Edward Sanford House
Built ca. 1875
A statuesque three story Italianate mansion with a striking blue color jumps out at passerby through tall trees flanking the property. The home was built in 1875 for Edward Stanford, the first principal for the Morris School District and later a successful lawyer. The property went to his son, Frank, in 1909. The home changed hands several times and stood unoccupied for a number of years until it was bought in 1979. Today the home retains much of its original splendor, including Tiffany chandeliers, detailed woodwork, and marble fireplaces.
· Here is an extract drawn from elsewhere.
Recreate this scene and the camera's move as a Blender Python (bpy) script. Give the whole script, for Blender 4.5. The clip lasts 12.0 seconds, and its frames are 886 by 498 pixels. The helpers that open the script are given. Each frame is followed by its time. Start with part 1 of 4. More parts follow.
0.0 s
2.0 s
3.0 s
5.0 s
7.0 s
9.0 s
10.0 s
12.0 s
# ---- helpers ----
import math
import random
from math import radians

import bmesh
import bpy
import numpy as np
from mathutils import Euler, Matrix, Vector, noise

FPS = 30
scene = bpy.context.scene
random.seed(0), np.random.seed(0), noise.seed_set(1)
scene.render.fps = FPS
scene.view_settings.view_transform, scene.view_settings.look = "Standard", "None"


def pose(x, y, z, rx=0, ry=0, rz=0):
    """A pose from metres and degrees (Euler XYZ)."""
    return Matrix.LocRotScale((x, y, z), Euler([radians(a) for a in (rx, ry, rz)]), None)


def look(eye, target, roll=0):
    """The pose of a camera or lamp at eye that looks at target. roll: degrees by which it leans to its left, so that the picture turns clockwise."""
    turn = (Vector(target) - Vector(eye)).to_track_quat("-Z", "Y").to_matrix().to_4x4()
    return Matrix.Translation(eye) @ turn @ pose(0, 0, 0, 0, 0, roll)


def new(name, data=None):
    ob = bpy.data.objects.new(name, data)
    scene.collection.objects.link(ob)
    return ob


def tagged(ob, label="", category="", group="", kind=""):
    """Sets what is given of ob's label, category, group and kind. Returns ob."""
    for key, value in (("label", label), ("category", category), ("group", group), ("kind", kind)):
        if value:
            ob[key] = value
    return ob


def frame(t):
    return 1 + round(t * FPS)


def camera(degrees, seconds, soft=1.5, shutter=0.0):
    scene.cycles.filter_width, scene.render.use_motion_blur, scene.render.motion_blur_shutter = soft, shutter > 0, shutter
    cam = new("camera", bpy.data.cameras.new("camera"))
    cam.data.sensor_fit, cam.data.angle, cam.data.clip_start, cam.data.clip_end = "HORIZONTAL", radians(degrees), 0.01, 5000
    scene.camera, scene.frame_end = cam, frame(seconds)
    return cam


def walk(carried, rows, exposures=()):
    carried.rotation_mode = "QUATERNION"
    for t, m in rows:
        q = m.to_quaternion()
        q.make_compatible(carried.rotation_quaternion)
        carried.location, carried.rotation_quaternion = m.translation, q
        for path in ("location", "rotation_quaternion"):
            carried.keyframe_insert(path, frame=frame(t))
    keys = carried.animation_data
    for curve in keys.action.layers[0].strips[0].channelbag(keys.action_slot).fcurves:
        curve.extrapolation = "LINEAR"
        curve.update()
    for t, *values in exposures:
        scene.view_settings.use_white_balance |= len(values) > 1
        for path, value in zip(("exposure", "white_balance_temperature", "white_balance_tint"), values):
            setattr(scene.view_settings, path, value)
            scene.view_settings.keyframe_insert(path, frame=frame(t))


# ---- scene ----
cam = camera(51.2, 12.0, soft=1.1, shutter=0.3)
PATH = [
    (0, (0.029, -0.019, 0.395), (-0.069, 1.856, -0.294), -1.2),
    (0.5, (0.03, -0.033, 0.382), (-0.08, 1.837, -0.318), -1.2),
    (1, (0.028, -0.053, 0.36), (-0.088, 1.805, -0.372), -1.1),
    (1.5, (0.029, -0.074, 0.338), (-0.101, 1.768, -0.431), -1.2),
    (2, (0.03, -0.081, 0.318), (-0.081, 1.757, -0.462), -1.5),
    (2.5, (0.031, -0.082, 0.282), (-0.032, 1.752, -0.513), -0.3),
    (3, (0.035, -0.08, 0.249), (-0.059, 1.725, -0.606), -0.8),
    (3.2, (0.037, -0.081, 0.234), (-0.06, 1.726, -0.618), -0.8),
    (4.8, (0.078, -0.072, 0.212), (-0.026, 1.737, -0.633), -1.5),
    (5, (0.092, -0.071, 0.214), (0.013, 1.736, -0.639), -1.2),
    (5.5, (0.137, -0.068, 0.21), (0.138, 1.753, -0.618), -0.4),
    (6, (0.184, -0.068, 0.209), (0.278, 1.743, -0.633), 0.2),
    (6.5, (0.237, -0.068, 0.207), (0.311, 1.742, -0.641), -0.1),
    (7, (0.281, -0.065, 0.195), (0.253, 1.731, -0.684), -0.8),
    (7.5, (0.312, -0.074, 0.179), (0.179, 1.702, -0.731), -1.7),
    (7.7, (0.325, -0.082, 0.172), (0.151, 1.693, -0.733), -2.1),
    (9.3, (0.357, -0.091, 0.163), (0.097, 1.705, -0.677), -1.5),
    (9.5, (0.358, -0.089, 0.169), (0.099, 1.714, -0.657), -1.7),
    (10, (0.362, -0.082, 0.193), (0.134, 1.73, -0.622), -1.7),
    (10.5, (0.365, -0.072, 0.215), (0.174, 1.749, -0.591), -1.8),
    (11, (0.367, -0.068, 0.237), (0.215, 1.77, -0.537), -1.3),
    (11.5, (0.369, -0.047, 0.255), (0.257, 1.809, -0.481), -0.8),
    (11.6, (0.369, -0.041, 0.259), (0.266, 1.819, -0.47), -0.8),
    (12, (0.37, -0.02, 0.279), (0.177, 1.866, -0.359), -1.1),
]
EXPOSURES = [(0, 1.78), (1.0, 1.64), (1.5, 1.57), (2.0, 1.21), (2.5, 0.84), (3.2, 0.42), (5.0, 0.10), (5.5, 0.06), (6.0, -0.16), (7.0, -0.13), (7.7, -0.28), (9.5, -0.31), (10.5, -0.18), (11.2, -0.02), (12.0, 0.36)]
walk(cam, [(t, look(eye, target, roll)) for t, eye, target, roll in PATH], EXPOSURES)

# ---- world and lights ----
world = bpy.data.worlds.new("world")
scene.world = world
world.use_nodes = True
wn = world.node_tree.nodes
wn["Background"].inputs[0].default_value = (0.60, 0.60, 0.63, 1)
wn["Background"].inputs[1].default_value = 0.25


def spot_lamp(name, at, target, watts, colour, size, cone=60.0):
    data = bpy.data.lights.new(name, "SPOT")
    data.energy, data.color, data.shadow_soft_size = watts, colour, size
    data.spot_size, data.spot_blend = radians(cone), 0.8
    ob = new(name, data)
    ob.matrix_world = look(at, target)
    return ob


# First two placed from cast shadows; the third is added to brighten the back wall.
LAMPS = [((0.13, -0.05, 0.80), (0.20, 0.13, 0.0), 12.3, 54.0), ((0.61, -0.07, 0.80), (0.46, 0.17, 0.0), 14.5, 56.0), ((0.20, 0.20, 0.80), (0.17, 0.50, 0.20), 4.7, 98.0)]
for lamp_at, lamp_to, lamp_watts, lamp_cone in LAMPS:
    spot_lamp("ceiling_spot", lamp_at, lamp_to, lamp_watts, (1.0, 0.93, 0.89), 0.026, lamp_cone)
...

Perry Armstrong House – Delockery Apartments
Plain yet dignified Georgian style house was home to a prominent local attorney. Perry Armstrong played a crucial role in having Morris established as the Grundy County seat. He also was a local historian and writer, who was a friend of prominent tribe leader Chief Shabbona and Abraham Lincoln. He entertained both in this home. The house was later occupied by Lyman B. Ray, a leader of the local Republican Party, who would go on to become Illinois Lieutenant Governor in 1888. The house is built on the double-pile plan, with a central hall flanked by two rooms on each side. There are no gutters. A “water table” protects the foundation from water running down the walls.
William Sachse Home
This Prairie Style home, built by Dr. William Sachse, is a Frank Lloyd Wright copy and features quarter sawn oak, 16 stained glass door panels and a porte chochere. The bow window in the dining room was the first in Morris and the fireplace, made of burnt ceramic tile, was imported from Italy. Other features include a curved solid oak built-in buffet, a built in wood box and book cases and beveled glass.
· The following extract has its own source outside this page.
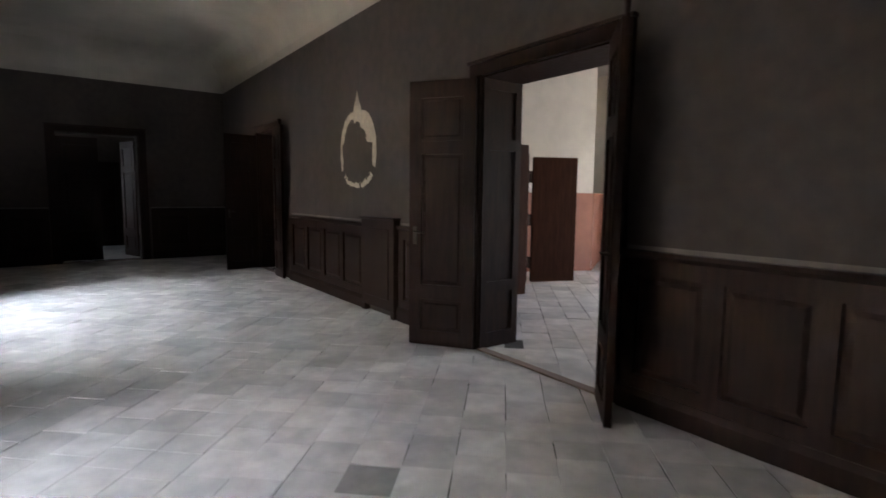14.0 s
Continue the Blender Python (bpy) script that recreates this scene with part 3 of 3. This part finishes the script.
def casing(name, label, p0, p1, h, depth, material, w=0.13, tread=0.06):
    """A door casing round an opening from p0 to p1; the room lies to the right of the way, depth is the wall's thickness on the left."""
    m, length = along(p0, p1)
    th = root(name, label, "door frame", m, "", "structure")
    for a, b in ((-w, 0.012), (length - 0.012, length + w)):
        bm = bmesh.new()
        box(bm, a, b, -0.035, -0.0005, 0, h)
        box(bm, a + 0.02, b - 0.02, -0.05, -0.035, 0, h)
        part("architrave", bm, material, th)
    bm = bmesh.new()
    box(bm, -w, length + w, -0.035, -0.0005, h, h + 0.1)
    box(bm, -w - 0.012, length + w + 0.012, -0.055, -0.0005, h + 0.1, h + 0.125)
    part("head_board", bm, material, th, "moulded head board")
    for a, b, s in ((0.0, 0.012, 1), (length - 0.012, length, -1)):
        bm = bmesh.new()
        box(bm, a, b, 0, depth, 0, h)
        x0, x1 = (b, b + 0.012) if s > 0 else (a - 0.012, a)
        for c, d in ((0, 0.07), (depth - 0.07, depth)):
            box(bm, x0, x1, c, d, 0, h)
        for c, d in ((0, 0.14), (0.5, 0.6), (1.75, 1.85), (h - 0.1, h)):
            box(bm, x0, x1, 0.07, depth - 0.07, c, d)
        part("lining", bm, material, th, "panelled wooden lining")
    part("lining", box(bmesh.new(), 0.012, length - 0.012, 0, depth, h - 0.014, h - 0.001), material, th)
    part("threshold", box(bmesh.new(), 0.012, length - 0.012, -0.02, tread, -0.03, 0.012), THRESHOLD if tread < 0.1 else WOOD, th, "worn wooden threshold", bevel=0.004)
    return th


# double door on the inner wall, both leaves open
casing("door_frame", "dark wooden casing of the open double door", (RIGHT, 4.46), (RIGHT, 3.14), 2.36, 0.45, DOORWOOD)
leaf_at("door_leaf", "dark brown panelled door leaf standing open", (RIGHT - 0.06, 4.46), (2.3, 4.95), 2.32, DOORWOOD, group="gallery double door", handle=1.02)
leaf_at("door_leaf", "dark brown panelled door leaf opened into the gallery", (RIGHT - 0.06, 3.13), (2.29, 2.8), 2.32, DOORWOOD, group="gallery double door", handle=1.02)
finish("finial", tube(bmesh.new(), [(2.3, 2.8, 2.33), (2.3, 2.8, 2.42)], [0.012, 0.018], 8, up=(1, 0, 0)), DOORWOOD)
ob = bpy.data.objects["finial"]
tagged(ob, "small turned finial on top of a door leaf", "door finial")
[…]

George and Susan Fisher Home
This Queen Anne clapboard home was originally owned by George and Susan Fisher. Although the home was built in 1890, it appears that the Fishers mortgaged the plot in 1867. In 1908, the home was sold to Albert and Ida Erickson, and later to Ana and Thomas O’Connell in 1921.
The home contains the original brass and tile fireplace, bannister, support beams and flooring throughout. Additionally, the large entryway floor to ceiling mirror, glass-plated front door, chandelier, clawfoot tub, pull toilets, built in china cabinet, bench, bookshelves, doors and molding on windows, doors and plate rails are original.